Et le retour s'est transformé en immense mascarade. J'ai commencé par le prendre personnel.

Comment ne pas faire autrement quand les attaques viennent toujours du même côté ! Puis je me suis faite à l'idée. Quoi que j'ai fait, j'allais toujours essuyer des rebuffades. C'est malheureux parce que j'ai perdu beaucoup d'intérêt. 

Puis il y a eu l'histoire du forum. Mais je me sens tellement détachée maintenant. Ils peuvent bien se taper dessus s'ils le souhaitent. Je me dis que ceux qui en sont victimes ne l'ont pas toujours cherché mais certains oui. 

Je devrais faire comme un gestionnaire de cercle de ma connaissance, garder une certaine distance ;)

MöngôlO: Le nombre de journaux augmente très vite dernièrement et on approche maintenant de la centaine. Qu'est-ce que ça t'inspire ?

Zubial: Je me dis que dans la masse, on a peut-être plus de chance de tomber sur un petit bijou. Mais pour l'instant, ça ne m'inspire rien de bon qui vaille!

MöngôlO: Merci Zubial.


Participation du public

Une des questions qui me travaille depuis longtemps est celle de la participation du public dans la vie d'un journal. Le fait qu'on fasse partie d'un groupe qui a choisi un lien direct avec ses lecteurs implique qu'ils soient importants pour la vie du journal. Si les lecteurs étaient sans importance, nos journaux online ne seraient pas nés et seraient restés dans un cahier dans un tiroir de la commode. Pourtant, la question du rôle de ce public n'est pas claire. J'ai entendu beaucoup d'avis allant du "le public est sans importance pour moi, j'écris pour moi-même" au "j'écris seulement pour les lecteurs". Est-ce qu'il faut faire participer ce public ?

D'abord, voici ma définition de "participation du public": j'entends par "participation du public" toute influence du public sur un journal qui résulte d'un choix de son auteur. Par exemple, si un lecteur fait fermer un journal pour diffamation comme ça pourrait arriver, ça ne compte pas comme participation du public parce que c'est involontaire. C'est juste subi. Au contraire, prendre en compte les avis ou les conseils des lecteurs fait partie de leur participation au journal parce que premièrement on a accepté l'avis, et deuxièmement on en a pris compte.

La participation du public peut prendre deux formes très différentes: la participation où il est visible, et celle où il est invisible. On peut imaginer qu'un auteur de journal publie les mails qu'il reçoit pour qu'ils soient lus par tous les autres lecteurs. C'est clairement un cas de participation de type visible: les mails sont physiquement mis sur le journal aux vues de tous.

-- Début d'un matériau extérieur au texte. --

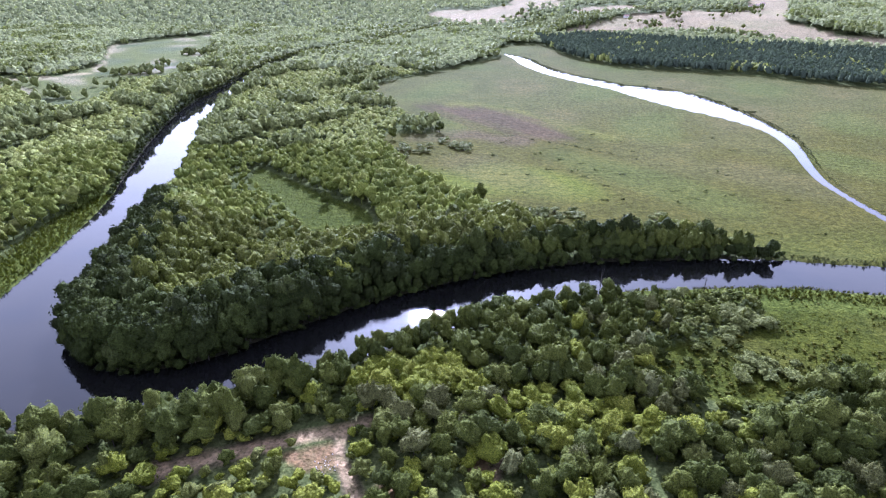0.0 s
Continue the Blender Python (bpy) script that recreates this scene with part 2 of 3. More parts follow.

Le lecteur reste même l'entité qu'il est, il n'est pas filtré par l'auteur. C'est un cas extrême, mais qui ne serait pas complètement insensé: j'ai un échange de mails avec mes lecteurs, ça fait partie de ma vie, et en particulier de ma vie d'auteur de journal, donc ça peut faire partie de ce que je mets dans mon journal. Cependant, cette participation visible et directe n'est pas très intéressante puisqu'elle laisse le lecteur en tant que lecteur dans un journal.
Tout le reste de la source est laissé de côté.